THE TASK:
For this exercise, copy out each line of the material below that includes "with".
-=-=-
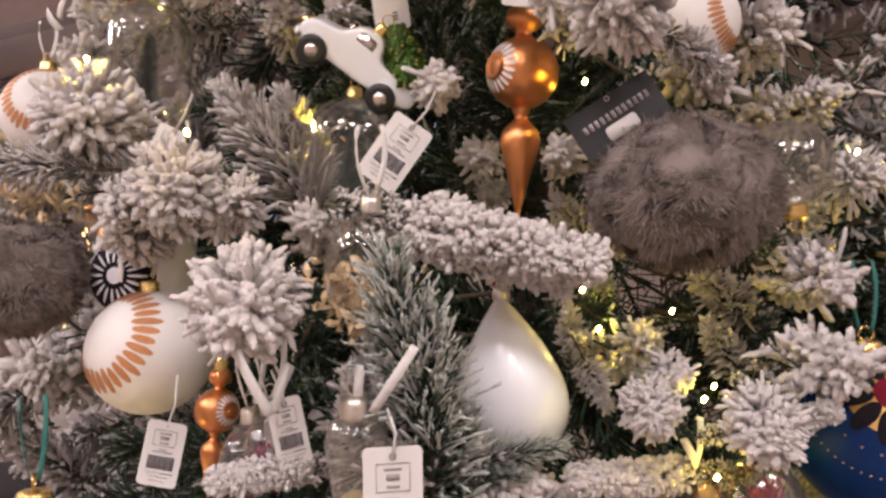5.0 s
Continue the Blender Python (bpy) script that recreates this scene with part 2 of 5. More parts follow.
def slab(w, h, d, bm=None, m=None, bevel=0.0, corner=0.0):
    """A plate w by h, d thick, with rounded corners; it lies in x and y, centred."""
    bm = bm or bmesh.new()
    c = max(corner, 1e-5)
    pts = []
    for cx, cy, a0 in ((w / 2 - c, h / 2 - c, 0), (-w / 2 + c, h / 2 - c, 90), (-w / 2 + c, -h / 2 + c, 180), (w / 2 - c, -h / 2 + c, 270)):
        for k in range(5 if corner else 1):
            a = radians(a0 + (k * 22.5 if corner else 45))
            q = c if corner else 0
            pts.append((cx + q * math.cos(a), cy + q * math.sin(a)))
    lo = [bm.verts.new((x, y, -d / 2)) for x, y in pts]
    hi = [bm.verts.new((x, y, d / 2)) for x, y in pts]
    bm.faces.new(lo[::-1])
    bm.faces.new(hi)
    n = len(pts)
    for i in range(n):
        bm.faces.new((lo[i], lo[(i + 1) % n], hi[(i + 1) % n], hi[i]))
    if m is not None:
        bmesh.ops.transform(bm, matrix=m, verts=lo + hi)
    return bm


def box(sx, sy, sz, m=None, bm=None):
    return slab(sx, sy, sz, bm, m)


# ---------------------------------------------------------------- the tree's branch tips
def needles(name, length, count, nl, a0, a1, rad, flock, seed, back=0.12, curl=0.15, blob=0.0, sides=4, mats=None, taper=0.35, lod=0, even=0.4, rough=0.30, lump=0.34, knob=False):
    """A branch tip along z: a stem with flocked needles that lean forward; one mesh."""
    rng = np.random.default_rng(seed)
    us = np.array([0.0, 0.26, 0.44, 0.62, 0.80, 0.965])
    prof = np.array([0.34, 0.66, 1.00, 1.02 + 0.3 * blob, 1.16 + 0.8 * blob, 0.86 + 0.8 * blob])
    if blob > 0.4 and not lod:
        us = np.array([0.0, 0.40, 0.58, 0.74, 0.89, 0.985])
        prof = np.array([0.36, 0.62, 0.85 + 0.45 * blob, 1.05 + blob, 1.05 + blob, 0.70 + 0.70 * blob])
    if knob:
        us = np.array([0.0, 0.50, 0.66, 0.78, 0.90, 0.985])
        prof = np.array([0.45, 0.85, 1.0 + 0.5 * blob, 1.15 + blob, 1.10 + blob, 0.62 + 0.7 * blob])
    if lod:
        pick = [0, 2, 4, 5] if lod == 1 else [0, 4]
        us, prof = us[pick], prof[pick]
    nr = len(us)
    verts, faces, attr, matid = [], [], [], []

    def strand(base, d, ln, r, fl):
        d = d / np.linalg.norm(d)
        a = np.cross(d, (0.3, 0.5, 0.81))
        a /= np.linalg.norm(a)
        b = np.cross(d, a)
        bend = (a * rng.normal() + b * rng.normal()) * curl * ln
        kink = (a * rng.normal() + b * rng.normal()) * 0.035 * ln
        o = len(verts)
        jit = 1 + lump * rng.normal(size=nr)
        for u, pr, j in zip(us, prof, jit):
            c = base + d * (ln * u) + bend * u * u + kink * math.sin(u * 4.0)
            for k in range(sides):
                t = 2 * math.pi * k / sides + u
                rr = r * pr * max(0.5, min(1.6, j)) * (1 + rough * max(-1.6, min(1.6, rng.normal())))
                verts.append(c + rr * (math.cos(t) * a + math.sin(t) * b))
                attr.append(min(1.0, fl * (0.08 + 1.15 * u)))
        c = base + d * (ln * 1.02) + bend
        verts.append(c)
        attr.append(fl)
        for q in range(nr - 1):
            for k in range(sides):
                k2 = (k + 1) % sides
                faces.append((o + q * sides + k, o + q * sides + k2, o + q * sides + sides + k2, o + q * sides + sides + k))
                matid.append(0)
        for k in range(sides):
            faces.append((o + (nr - 1) * sides + k, o + (nr - 1) * sides + (k + 1) % sides, o + nr * sides))
            matid.append(0)

    for i in range(count):
        s = (i + rng.random()) / count
        s = s ** 0.85
        phi = i * 2.39996 + rng.normal() * 0.25
        a = radians(a0 + (a1 - a0) * s) + rng.normal() * 0.16
        base = np.array((rng.normal() * 0.0012, rng.normal() * 0.0012, s * length))
        d = np.array((math.sin(a) * math.cos(phi), math.sin(a) * math.sin(phi), math.cos(a)))
        ln = nl * (1 - taper * s) * (1.0 - even * 0.55 + even * rng.random())
        strand(base, d, ln, rad * (0.75 + 0.5 * rng.random()), flock * (0.75 + 0.4 * rng.random()))
    # sparse needles on the older wood behind
    for i in range(int(count * 0.22)):
        s = -rng.random() * back
        phi = rng.random() * 6.283
        d = np.array((math.sin(1.0) * math.cos(phi), math.sin(1.0) * math.sin(phi), math.cos(1.0)))
        strand(np.array((0, 0, s)), d, nl * 0.75, rad * 0.55, flock * 0.35)
    o = len(verts)
    for z, r in ((-back, 0.0026), (0, 0.002), (length, 0.001)):
        for k in range(5):
            verts.append(np.array((r * math.cos(k * 1.2566), r * math.sin(k * 1.2566), z)))
            attr.append(0)
    for q in range(2):
        for k in range(5):
            faces.append((o + q * 5 + k, o + q * 5 + (k + 1) % 5, o + q * 5 + 5 + (k + 1) % 5, o + q * 5 + 5 + k))
            matid.append(1)
    me = bpy.data.meshes.new(name)
    me.from_pydata([tuple(v) for v in verts], [], faces)
    me.polygons.foreach_set("use_smooth", [True] * len(faces))
    for m in mats or (M_FLOCK, M_BARK):
        me.materials.append(m)
    me.polygons.foreach_set("material_index", matid)
    at = me.attributes.new("flock", "FLOAT", "POINT")
    at.data.foreach_set("value", attr)
    me.update()
    return me


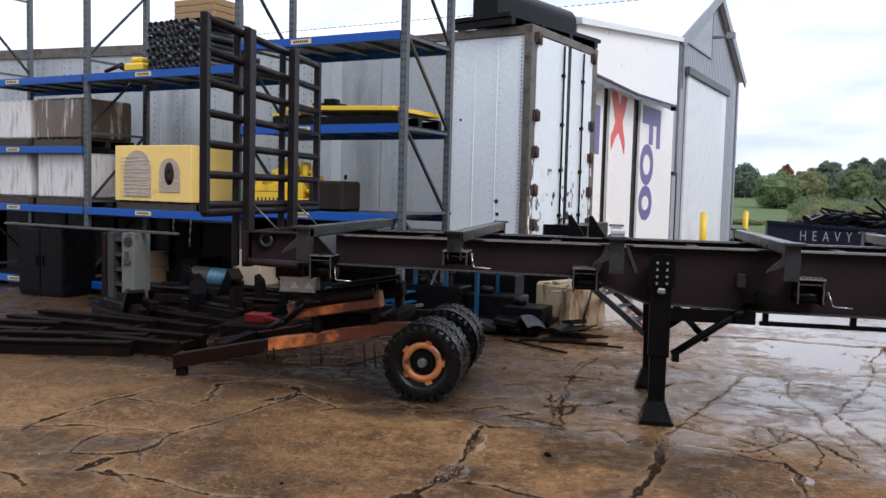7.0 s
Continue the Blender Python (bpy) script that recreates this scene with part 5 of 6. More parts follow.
# heavy dark fork carriages lying before the racks, also filling the deep shade there
rnd = random.Random(17)
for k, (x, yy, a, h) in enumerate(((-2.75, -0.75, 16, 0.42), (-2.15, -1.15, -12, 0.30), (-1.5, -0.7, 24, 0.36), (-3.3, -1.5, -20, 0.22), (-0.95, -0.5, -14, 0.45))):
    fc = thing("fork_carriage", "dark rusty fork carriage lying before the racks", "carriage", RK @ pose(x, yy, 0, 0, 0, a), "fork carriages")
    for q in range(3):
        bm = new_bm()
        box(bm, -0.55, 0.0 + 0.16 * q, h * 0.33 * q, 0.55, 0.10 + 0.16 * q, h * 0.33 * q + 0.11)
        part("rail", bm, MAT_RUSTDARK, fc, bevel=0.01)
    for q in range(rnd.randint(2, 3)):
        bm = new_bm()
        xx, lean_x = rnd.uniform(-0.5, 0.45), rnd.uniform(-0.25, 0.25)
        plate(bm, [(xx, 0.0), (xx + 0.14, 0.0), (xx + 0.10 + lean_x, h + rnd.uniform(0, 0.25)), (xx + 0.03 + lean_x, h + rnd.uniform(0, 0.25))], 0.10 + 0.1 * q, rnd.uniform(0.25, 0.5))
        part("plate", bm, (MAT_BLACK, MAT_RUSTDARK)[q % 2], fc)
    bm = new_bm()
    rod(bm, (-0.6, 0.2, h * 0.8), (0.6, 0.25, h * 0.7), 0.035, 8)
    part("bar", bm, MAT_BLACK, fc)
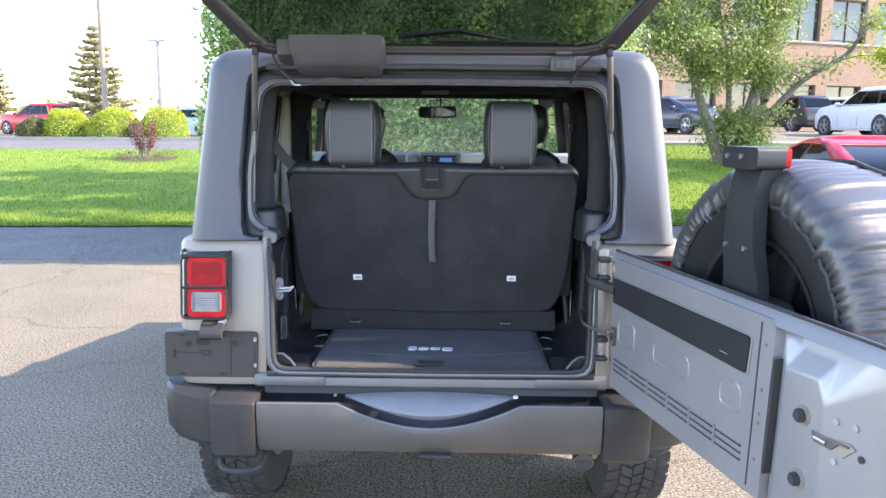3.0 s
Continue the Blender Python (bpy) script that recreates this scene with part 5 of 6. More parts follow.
# lawn, laid over the bank
vs, fs_ = [], []
lx = np.linspace(-45, 45, 181)
for x in lx:
    y0, y1 = lot_edge(x) + 0.05 * noise.noise((x * 2.5, 0, 0)), lawn_top(x)
    for j in range(25):
        y = y0 + (y1 - y0) * j / 24
        vs.append((x, y, rise(x, y) + 0.03))
for i in range(180):
    for j in range(24):
        a = i * 25 + j
        fs_.append((a, a + 25, a + 26, a + 1))
me = bpy.data.meshes.new("lawn")
me.from_pydata(vs, [], fs_)
me.polygons.foreach_set("use_smooth", [True] * len(me.polygons))
me.materials.append(LAWN)
tagged(new("lawn", me), "bright green mown grass bank", "lawn", kind="structure")


def quads(name, centres, ups, sides, material):
    """One mesh of small diamond leaves: centre, half length and half width vectors (arrays)."""
    c, u, s_ = (np.asarray(q, float) for q in (centres, ups, sides))
    n = len(c)
    v = np.empty((n, 4, 3))
    v[:, 0], v[:, 1], v[:, 2], v[:, 3] = c - u, c + s_, c + u, c - s_
    me_ = bpy.data.meshes.new(name)
    me_.vertices.add(4 * n)
    me_.vertices.foreach_set("co", v.reshape(-1))
    me_.loops.add(4 * n)
    me_.loops.foreach_set("vertex_index", np.arange(4 * n, dtype=np.int32))
    me_.polygons.add(n)
    me_.polygons.foreach_set("loop_start", np.arange(0, 4 * n, 4, dtype=np.int32))
    me_.update(calc_edges=True)
    me_.materials.append(material)
    return me_


rng = np.random.default_rng(5)


def unit(n):
    v = rng.normal(size=(n, 3))
    return v / np.linalg.norm(v, axis=1)[:, None]


def leaves(name, pts, size, material, aspect=0.55, droop=0.0):
    n = len(pts)
    u = unit(n)
    u[:, 2] -= droop
    w = np.cross(u, unit(n))
    w /= np.linalg.norm(w, axis=1)[:, None] + 1e-9
    k = size * rng.uniform(0.6, 1.3, (n, 1))
    return quads(name, pts, u * k * 0.5, w * k * 0.5 * aspect, material)


# grass blades over the bank, thicker close to the lot
n = 110000
px = rng.uniform(-17, 13, n)
t = rng.uniform(0, 1, n) ** 1.6
py = np.array([lot_edge(x) - 0.03 + (lawn_top(x) - lot_edge(x)) * q for x, q in zip(px, t)])
pz = np.array([rise(x, y) for x, y in zip(px, py)]) + 0.05
lean = rng.normal(0, 0.35, (n, 2))
up_v = np.c_[lean[:, 0], lean[:, 1], np.ones(n)] * rng.uniform(0.018, 0.042, (n, 1))
an = rng.uniform(0, math.pi, n)
sd_v = np.c_[np.cos(an), np.sin(an), np.zeros(n)] * rng.uniform(0.004, 0.009, (n, 1))
tagged(new("grass", quads("grass", np.c_[px, py, pz], up_v, sd_v, GRASS)), "short green grass blades on the bank", "grass", kind="stuff")

# kerb and road behind the left lawn, kerb of the higher lot
def strip(name, x0, x1, f0, f1, dz, h, material, label, n_=60):
    vs_, fs2 = [], []
    for x in np.linspace(x0, x1, n_):
        for y, z in ((f0(x), -0.05), (f0(x), h), (f1(x), h), (f1(x), -0.05)):
            vs_.append((x, y, rise(x, y) + dz + z))
    for i in range(n_ - 1):
        for j in range(3):
            a = i * 4 + j
            fs2.append((a, a + 4, a + 5, a + 1))
    me_ = bpy.data.meshes.new(name)
    me_.from_pydata(vs_, [], fs2)
    me_.materials.append(material)
    return tagged(new(name, me_), label, "pavement", kind="structure")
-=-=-
TASK OUTPUT:
Continue the Blender Python (bpy) script that recreates this scene with part 2 of 5. More parts follow.
    """A plate w by h, d thick, with rounded corners; it lies in x and y, centred."""
    """A branch tip along z: a stem with flocked needles that lean forward; one mesh."""
Continue the Blender Python (bpy) script that recreates this scene with part 5 of 6. More parts follow.
Continue the Blender Python (bpy) script that recreates this scene with part 5 of 6. More parts follow.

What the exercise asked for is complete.